_What the task asks:_ Below are some entries. Copy each line that holds the string "with".

-- BEGIN --

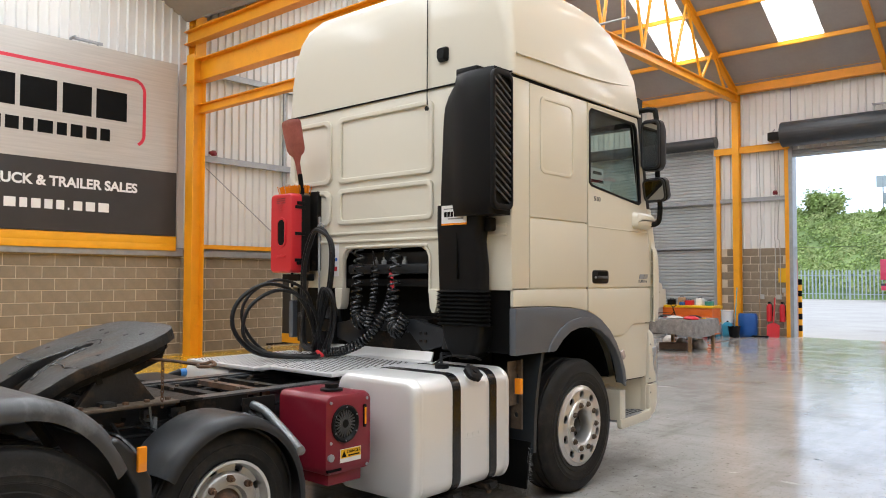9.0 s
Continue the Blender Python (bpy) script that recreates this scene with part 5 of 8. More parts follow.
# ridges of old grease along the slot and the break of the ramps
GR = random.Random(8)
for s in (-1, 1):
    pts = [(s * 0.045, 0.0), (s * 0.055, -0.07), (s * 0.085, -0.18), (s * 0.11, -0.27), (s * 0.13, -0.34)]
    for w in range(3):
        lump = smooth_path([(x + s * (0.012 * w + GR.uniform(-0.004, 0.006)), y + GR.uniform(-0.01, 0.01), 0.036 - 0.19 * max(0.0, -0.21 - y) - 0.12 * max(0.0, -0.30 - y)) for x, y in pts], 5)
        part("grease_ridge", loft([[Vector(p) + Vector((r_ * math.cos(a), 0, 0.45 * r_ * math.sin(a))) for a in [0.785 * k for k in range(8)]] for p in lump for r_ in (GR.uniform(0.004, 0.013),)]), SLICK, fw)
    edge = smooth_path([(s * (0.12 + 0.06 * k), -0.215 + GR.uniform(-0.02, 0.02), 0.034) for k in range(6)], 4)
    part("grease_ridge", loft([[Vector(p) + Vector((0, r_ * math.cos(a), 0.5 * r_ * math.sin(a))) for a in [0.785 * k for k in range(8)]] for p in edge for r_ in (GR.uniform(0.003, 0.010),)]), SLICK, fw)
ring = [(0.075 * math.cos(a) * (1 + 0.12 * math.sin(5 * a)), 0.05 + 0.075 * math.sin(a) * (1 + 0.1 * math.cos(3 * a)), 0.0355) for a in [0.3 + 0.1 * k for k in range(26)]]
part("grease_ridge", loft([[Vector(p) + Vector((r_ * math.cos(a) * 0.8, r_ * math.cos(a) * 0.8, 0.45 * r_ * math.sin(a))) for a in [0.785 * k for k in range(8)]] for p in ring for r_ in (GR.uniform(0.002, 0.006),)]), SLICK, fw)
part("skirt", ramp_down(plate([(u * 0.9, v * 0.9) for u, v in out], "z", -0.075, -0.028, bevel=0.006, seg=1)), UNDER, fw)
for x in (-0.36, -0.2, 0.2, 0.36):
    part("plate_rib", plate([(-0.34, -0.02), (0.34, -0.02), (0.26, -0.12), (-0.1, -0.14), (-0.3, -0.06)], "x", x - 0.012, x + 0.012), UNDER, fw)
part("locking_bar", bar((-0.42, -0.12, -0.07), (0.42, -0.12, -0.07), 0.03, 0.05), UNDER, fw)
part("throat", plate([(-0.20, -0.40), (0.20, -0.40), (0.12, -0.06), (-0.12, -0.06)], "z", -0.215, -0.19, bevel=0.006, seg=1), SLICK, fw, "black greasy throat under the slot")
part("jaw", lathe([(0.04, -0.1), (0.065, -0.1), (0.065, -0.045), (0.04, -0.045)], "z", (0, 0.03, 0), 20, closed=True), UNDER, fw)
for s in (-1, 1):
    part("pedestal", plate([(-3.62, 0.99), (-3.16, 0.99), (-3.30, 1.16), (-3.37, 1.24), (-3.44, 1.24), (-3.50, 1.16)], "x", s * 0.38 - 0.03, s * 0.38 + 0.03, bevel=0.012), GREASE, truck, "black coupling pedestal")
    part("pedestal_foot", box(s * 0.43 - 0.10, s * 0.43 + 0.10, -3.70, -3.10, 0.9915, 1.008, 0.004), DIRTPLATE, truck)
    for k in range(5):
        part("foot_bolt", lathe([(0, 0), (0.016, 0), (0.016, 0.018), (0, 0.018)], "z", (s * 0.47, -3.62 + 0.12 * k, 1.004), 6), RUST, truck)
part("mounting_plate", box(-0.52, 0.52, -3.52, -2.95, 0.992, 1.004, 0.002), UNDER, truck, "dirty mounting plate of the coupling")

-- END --
-- BEGIN --

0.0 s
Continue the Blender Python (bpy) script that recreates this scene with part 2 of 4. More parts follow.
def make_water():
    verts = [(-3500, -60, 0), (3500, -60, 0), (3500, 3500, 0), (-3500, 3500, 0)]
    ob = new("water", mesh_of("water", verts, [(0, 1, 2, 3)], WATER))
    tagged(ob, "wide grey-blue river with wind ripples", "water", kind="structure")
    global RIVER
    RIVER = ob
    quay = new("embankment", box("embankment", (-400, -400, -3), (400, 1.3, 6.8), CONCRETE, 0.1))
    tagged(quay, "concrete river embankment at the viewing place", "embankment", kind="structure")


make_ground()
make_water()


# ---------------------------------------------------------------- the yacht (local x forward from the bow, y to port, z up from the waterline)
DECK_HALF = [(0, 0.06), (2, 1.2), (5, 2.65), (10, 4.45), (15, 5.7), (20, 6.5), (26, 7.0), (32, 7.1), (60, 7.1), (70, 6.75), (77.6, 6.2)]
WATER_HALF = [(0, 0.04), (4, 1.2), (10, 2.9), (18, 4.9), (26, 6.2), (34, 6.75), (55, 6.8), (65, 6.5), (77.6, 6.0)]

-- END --

_Expected answer:_
Continue the Blender Python (bpy) script that recreates this scene with part 5 of 8. More parts follow.
Continue the Blender Python (bpy) script that recreates this scene with part 2 of 4. More parts follow.
    tagged(ob, "wide grey-blue river with wind ripples", "water", kind="structure")